Oil prices slide as dollar recovers
World oil prices slid in trading here late on Monday as the dollar recovered against the euro amid concerns over eurozone debt, traders said.
Prices had earlier risen as the euro's value soared against the dollar following the agreement of a massive bailout for debt-laden Ireland but the positive sentiment soured on fears that other nations may need rescuing.
Brent North Sea crude for delivery in January dropped 89 cents to 83.45 dollars a barrel in late London trade after earlier jumping more than one dollar.
New York's main contract, light sweet crude for December, shed 98 cents to 81.00 dollars.
A stronger dollar makes oil more expensive for buyers using weaker currencies, hurting demand.
Oil prices tracked the foreign exchange market after the European Union and International Monetary Fund on Sunday agreed to bail out Ireland, with sources putting the cost at 80 to 90 billion euros (110 to 123 billion dollars).
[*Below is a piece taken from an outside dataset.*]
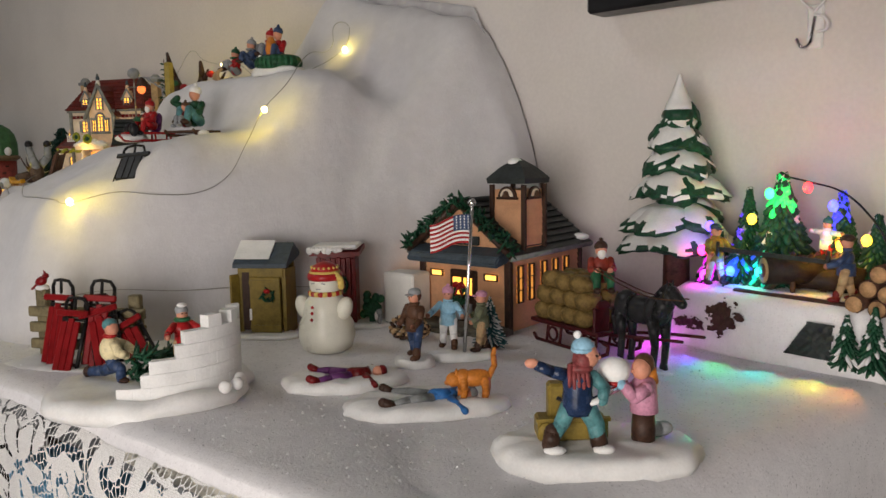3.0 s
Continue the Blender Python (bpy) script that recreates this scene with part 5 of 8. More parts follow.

On Monday the euro jumped as high as 1.3786 dollars before falling under 1.36 dollars as optimism over Ireland switched to fears of contagion.
"We're still concerned about Portugal, we're still concerned about Spain, we're still concerned about Italy," said Phil Flynn, energy analyst at PFGBest. "The bailout on the one hand was a positive thing but ... I think the markets are still a little bit nervous."
The euro has faced heavy selling pressure in recent weeks due to the debt woes of Ireland and other struggling eurozone nations such as Portugal and Spain.
The Irish bailout -- the second emergency rescue within the eurozone this year -- is aimed at cleaning up Ireland's devastated banking sector and slashing the country's huge public deficit.
It comes six months after a 110-billion-euro EU-IMF rescue package for Greece.